#### RECORDED DATA
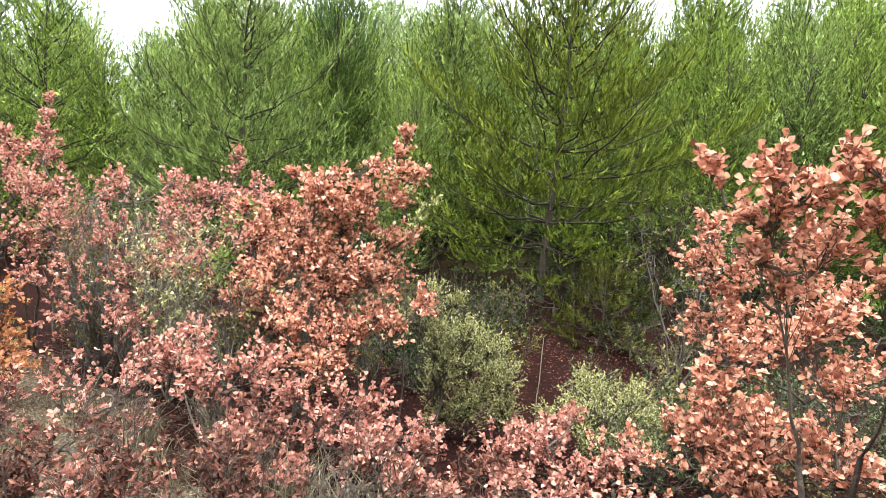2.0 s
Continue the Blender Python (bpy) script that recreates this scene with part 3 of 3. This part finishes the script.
oak((-1.35, 2.1), [(-1.05, 2.25, 1.60, .045), (-1.05, 2.25, 1.49, .07), (-.93, 2.2, 1.37, .06), (-1.17, 2.2, 1.38, .09), (-1.38, 2.12, 1.32, .09), (-1.52, 2.1, 1.27, .08),
                   (-1.66, 2.1, 1.33, .03), (-1.77, 2.1, 1.13, .08), (-1.92, 2.0, 1.11, .07), (-1.36, 2.1, 1.12, .11), (-1.08, 2.2, 1.02, .11), (-1.6, 2.1, 1.02, .12),
                   (-1.81, 2.0, .94, .1), (-1.7, 2.0, .76, .13), (-1.36, 2.0, .83, .13), (-1.08, 2.1, .81, .12), (-.82, 2.2, .68, .06), (-1.8, 1.9, .57, .13),
                   (-1.46, 1.9, .55, .14), (-1.12, 2.0, .5, .13), (-1.35, 1.8, .35, .14)], 107, "rust", 300, "dense oak shrub with pinkish brown withered leaves", twigs=40, infill=3, rosette=7, bare=.28)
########
THE REQUEST: Take every line above carrying "with" and return it.

THE RESPONSE:
Continue the Blender Python (bpy) script that recreates this scene with part 3 of 3. This part finishes the script.
                   (-1.46, 1.9, .55, .14), (-1.12, 2.0, .5, .13), (-1.35, 1.8, .35, .14)], 107, "rust", 300, "dense oak shrub with pinkish brown withered leaves", twigs=40, infill=3, rosette=7, bare=.28)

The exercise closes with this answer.